Boa lacing system usage
As I never read any manuals, I learned to use the system by trial and error. Lacing is extremely easy as you only have to rotate the disc - no brainer. It was getting a little bit more difficult with opening the laces once again.
After some tries, I found out that you have to pull the disc away from the shoe in order to get the pressure out of the laces. A pretty solid system if you have found out how it works. I never once had an issue up to now (having done 150km).
You don't have the normal tongue with the Fujirado as I guess this would not work with the Boa lacing system. Therefore you wear the shoe more like a sock. As I like the easy lacing possible with the shoe, I miss the usual tongue as it enables me to enter the shoe more quickly.
With the 355 grams, it is the heaviest running shoe in my current collection. My other trail running shoe (New Balance Fresh Foam Gobi Trail v2) is 100 grams lighter.
As I normally run in lightweight neutral running shoes, the Fujirado really does not fit in that category. It is a totally different shoe but surely not built for competitions. I understand that a trail running shoe is built for durability, but the Fujirado are simply too heavy from my point of view.
Fit & size
I ordered the shoe in the size I order all other running shoes as well, and it worked. So they seem to be true to size. The fit is not as loose as I encountered on other shoes, but I don`t have any issues with friction.
- The grip of the shoe is a pro; I never had any issues even on an icy surface
- The sole seems to be very durable, there's no signs of wear or tear after 200 km of running
- Often the price is heavily discounted
- The Boa lacing system works great
- Definitely too heavy
- If the boa system breaks, the shoe is not usable anymore
- Can`t be put into a washing machine after heavy duty (due to boa system cracking possibility)
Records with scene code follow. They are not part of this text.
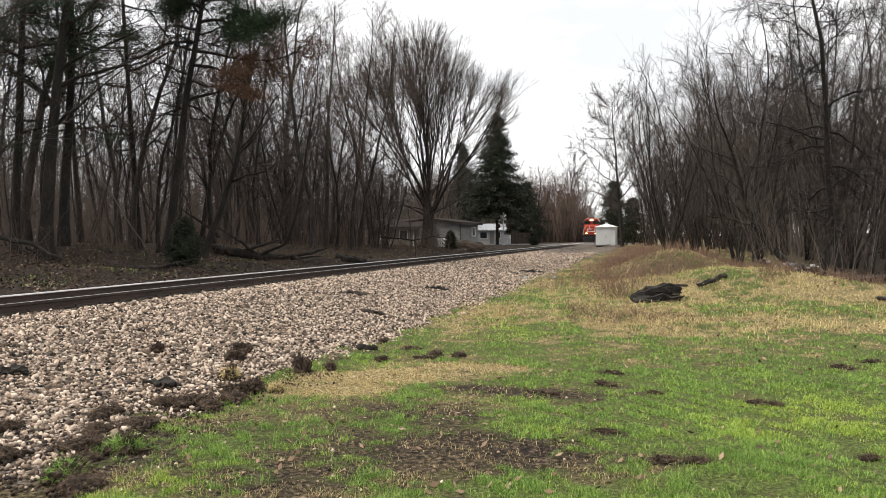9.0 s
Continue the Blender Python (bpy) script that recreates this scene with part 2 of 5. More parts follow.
def side_way(rng, d, angle):
    t = rng.normal(0, 1, 3)
    t -= t.dot(d) * d
    t /= np.linalg.norm(t) + 1e-9
    return d * math.cos(angle) + t * math.sin(angle)

# ---- the ground: one sheet from the lawn over the track bed and the wooded bank to the horizon ----
TRACK_X, RAIL_Z = -10.3, 0.61
RAIL_TALL = 0.160
EDGE_X = -4.25                      # where the ballast meets the grass


def smooth(a, b, v):
    t = np.clip((v - a) / (b - a), 0, 1)
    return t * t * (3 - 2 * t)


def waves(x, y, size, seed):
    """Smooth random values about 0, of that size in metres."""
    r = np.random.RandomState(seed)
    out = np.zeros(np.broadcast(x, y).shape)
    for i in range(9):
        a, k = r.uniform(0, 2 * np.pi), r.uniform(0.6, 1.7) * 2 * np.pi / size
        out = out + np.sin(k * (x * np.cos(a) + y * np.sin(a)) + r.uniform(0, 7))
    return out / 3.0


def hump(x, y, cx, cy, rx, ry, turn=0.0):
    a = radians(turn)
    u, v = (x - cx) * np.cos(a) + (y - cy) * np.sin(a), -(x - cx) * np.sin(a) + (y - cy) * np.cos(a)
    return np.exp(-(u / rx) ** 2 - (v / ry) ** 2)


def height(x, y):
    x, y = np.asarray(x, float), np.asarray(y, float)
    lawn = 0.03 * waves(x, y, 3.0, 3) + 0.004 * (waves(x, y, 0.42, 6) + waves(x, y, 0.23, 7)) * smooth(2.0, 3.0, y) * smooth(20, 12, y) + 0.55 * smooth(28, 80, y) + 0.06 * smooth(10, 24, y)
    # banks of earth and turf behind the lawn
    lawn = lawn + 0.62 * hump(x, y, 2.6, 23.5, 2.6, 2.0, 15) + 1.05 * hump(x, y, 0.9, 29.5, 2.2, 3.0) + 0.25 * hump(x, y, 5.0, 21.5, 3.0, 1.3)
    lawn = lawn + 0.35 * hump(x, y, -1.6, 46, 2.0, 8)
    lawn = lawn - 0.35 * hump(x, y, 9.0, 26.5, 3.5, 2.2) + 0.25 * smooth(8, 14, x) * smooth(20, 40, y)
    bed = RAIL_Z - RAIL_TALL - 0.02
    slope = bed * smooth(EDGE_X + 0.4, -8.3, x)
    near = np.maximum(lawn * (1 - smooth(-4.0, -7.0, x)) + bed * 0 + slope * (1 - 0.35 * smooth(28, 80, y)), slope)
    far = bed - 0.28 * smooth(-12.2, -13.8, x) + 0.30 * smooth(-15.0, -19.0, x) + 0.75 * smooth(-18.5, -27.0, x) + 0.15 * waves(x, y, 9.0, 5) * smooth(-15, -20, x)
    far = far - 0.45 * smooth(40, 75, y) * smooth(-18, -24, x)
    h = np.where(x > -8.3, near, np.where(x < -12.2, far, bed))
    level = RAIL_Z - 0.03
    h = h * (1 - smooth(96, 108, y)) + level * smooth(96, 108, y)
    return h


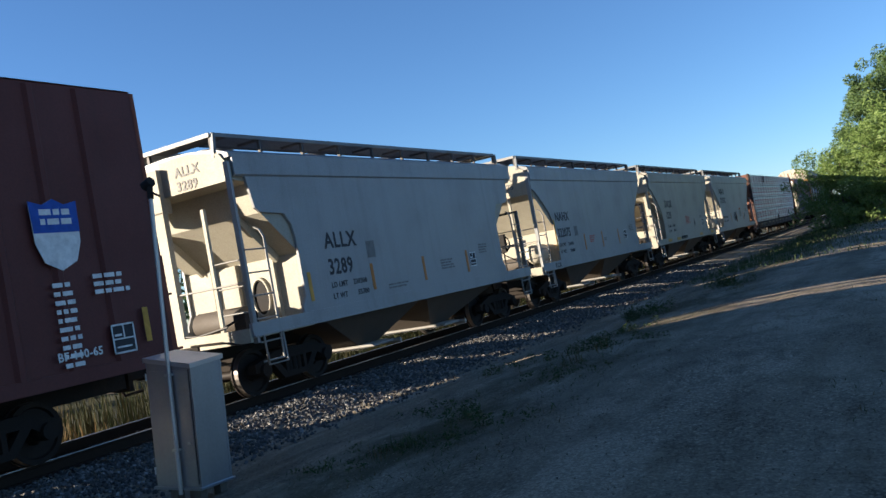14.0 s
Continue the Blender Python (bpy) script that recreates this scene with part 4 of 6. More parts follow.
def build_hoppers():
    car, x = covered_hopper(-28.1, 5.75, "hop", "pale grey covered hopper with a spray-painted tag", "round", ("NAHX", "321932"))
    hopper_marks(car, x, "NAHX", "321932", -4.0, 3.2, 0.46, (-4.25, -1.75, 0.1, 2.3, 4.35), (2.6, 1.62), ((1.0, 2.15, 0.75, 7, "fadedink"), (-0.95, 1.75, 0.8, 3, "fadedink"), (3.2, 2.15, 0.6, 3, "fadedink")), 1.79, ("232700", "53190"))
    sign(car, "WARNING", 1.0, 2.2, x, 0.13, "redink")
    rnd = random.Random(4)
    tag = Shape()
    for k in range(7):
        y0, a0 = -0.75 + k * 0.13, rnd.uniform(0, 6)
        tag.tube([(x, y0 + 0.11 * math.cos(a0 + q * 0.8), 1.78 + rnd.uniform(0.12, 0.3) * math.sin(a0 + q * 0.8)) for q in range(6)], 0.011, 4)
    tag.tube([(x, 0.05, 2.15), (x, -0.05, 1.6), (x, 0.02, 1.4), (x, 0.1, 1.5)], 0.012, 4)
    part("spray_tag", tag, "graf", car, "scribbled black spray-paint tag")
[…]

I bought the shoes to run on gravel roads in the woods, especially during wintertime and spring. You can have a look at one of my regular running tracks here.
Purpose-wise, these shoes are doing their job. Unfortunately, it is failing in the “makes fun running” section as it is too heavy and I don`t enjoy wearing the shoes. As this is an aspect I really rate highly for myself I would not rebuy the shoes again.
Yes, I will not use the shoe that often but somebody could see some usage in the heavy duty section. To be more precise, the rockier and steeper the terrain gets the better the shoes are performing.
They are simply not built for anything easily runnable but are better suited for difficult areas where speed does not matter that much. The solid shoes may attract more heavy runners (above 100kg) as well. With my 80kg, it is not the shoe of choice for trail running.
This expert has been verified by RunRepeat. Reviews are neutral, unbiased and based on extensive testing.
I started by saying that I'm not a hardcore trail guy. I'm hoping that with extra use the toe box will loosen up. Because these shoes make me want to be one.
- The Asics Gel Fujirado is a trail running shoe that is intended for wearers who have neutral foot motion. The upper area features the Boa System. It makes use of lightweight laces.
- Utilized on the outsole is the ASICS High Abrasion Rubber or AHAR, the purpose of which is for added durability.
- A full-length foam called SpEVA is integrated into the running shoe. It provides enough support and cushioning to the foot.
When it comes to the size, the Asics Gel Fujirado has standard shoe measurements. It is best suited for those who want to take any running activities to the next level. The shoe is available in standard medium width for both men's and women's version.
The Asics High Abrasion Rubber is utilized into the Asics Gel Fujirado. The AHAR is the same outsole material found in the popular Asics Gel Contend 4. This component of the shoe aims to provide additional protection that will surely last for a long time. This material is also used by Asics to increase the shoe's durability when used in different types of trails.
In the forefoot and heel area lies the Trail Specific Outsole. It uses lugs that face oppositely. This technology provides the right amount of downhill and uphill traction on a wide variety of surfaces.
The Rearfoot Gel cushioning system is featured in the shoe, making each step more comfortable. This cushioning system ensures to absorb shock during foot-strike. It is significant in turning every stride into a smooth transition, from heel strike to toe-off.
The Asics Gel Fujirado features the SpEVA foam midsole. This material is described as a full-length foam that increases energy return. With its whippy and stretchy characteristic, it makes each step bouncier. Because of its durable structure, it lessens midsole breakdown as well.
Optimization of moisture drainage is encouraged by the perforated sockliner. The technology's primary purpose is to provide breathability. It is also essential in adding underfoot comfort.
The Asics Gel Fujirado uses the Boa Fit System. It is composed of lightweight, sturdy laces, micro-adjustable dial and low-friction lace guides. To heighten debris resistance and impact protection, the L6 dial is used. The soft-to-touch TX4 laces are made up of polyester and Dyneema. These materials provide enough strength while maintaining its lightweight structure. The Form TX guide cages the laces with the use of textile that quickly adapts to multi-directional movements.
The closed mesh on the upper area is essential in preventing debris from entering the shoe. The technology maintains its breathable coverage to keep a fresher, drier and healthier foot environment.
The Asics Gel Fujirado's Mono-Sock construction securely holds and supports the foot while keeping any debris from entering the shoe.